I think a lot about the idea of letting go, and how I’m not sure that I’ve ever let go of anything in my life. Every feeling that I’ve ever felt remains dormant inside me, ready to be reawakened when the right words are said. Maybe that’s why I spend so much time creating those lists, maybe that’s why I have so much trouble sticking to them. Persona 4 presents a world in which I don’t have to let go of the feelings I’m trapped by, I can follow the instructions and build the perfect life as easily as writing out words on paper.
But that isn’t what makes Persona 4 notable.

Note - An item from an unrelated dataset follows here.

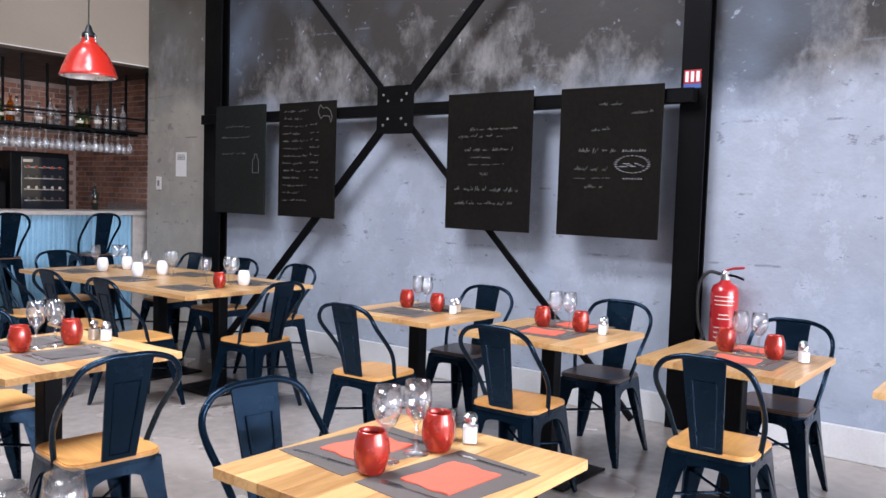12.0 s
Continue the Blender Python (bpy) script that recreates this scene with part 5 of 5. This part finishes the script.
for z, a, c in ((0.31, -40, 40), (0.285, -45, 45), (0.26, -40, 40), (0.20, -20, 20), (0.175, -25, 25), (0.12, -40, 40), (0.09, -40, 40), (0.06, -40, 35)):
    m0 = [radians(180 + 18 + a + (c - a) * k / 6) for k in range(7)]
    for p, q in zip(m0, m0[1:]):
        vs = [b_.verts.new((0.0832 * math.cos(t), 0.0832 * math.sin(t), zz)) for t, zz in ((p, z), (q, z), (q, z + 0.006), (p, z + 0.006))]
        b_.faces.new(vs)
w_ = part("label_bars", b_, M_PAPER, fe, "white label lines")
w_["kind"] = "stuff"
fe2 = tagged(copy_thing(fe, pose(-2.0, 9.17, 0.50, 0, 0, 180)), "red fire extinguisher hung on the concrete wall behind the high table", "fire extinguisher")
ws = empty("wall_sign", pose(XW, 9.20, 1.355), "small grey pictogram plate on the concrete wall", "sign")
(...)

Many games engage with this idea – Dead Risingpresents a world in which it’s impossible to save everyone in time until you have increased in power and knowledge through multiple lives, Cart Life presents a world in which failure is inevitable as an explicit capitalist critique. But Persona 4 isn’t about that, despite my engagement with the game dependent on that baggage that I bring, it’s about identity. Every character in the game gains their power by confronting their shadow self, by resolving their internal problems: by accepting these less perfect sides of themselves as valid and thus getting to a point where they can let go. Every character, that is, except Yu.
Yu never confronts his shadow self and is instead presented to us as a blank slate, his status as the player’s avatar made literal within the game’s universe. It is this lack of an internal conflict that gives him a greater and more versatile power than the others, that gives him the power to be everything to everyone, that gives him the power to keep all those plates in the air. And as I set the game down in the middle of Kanji’s dungeon, because my fever is clearing and I’ve got so much to do, I wonder for just a moment what that says about me.
It’s gone midnight now, and I never did get that site maintenance done.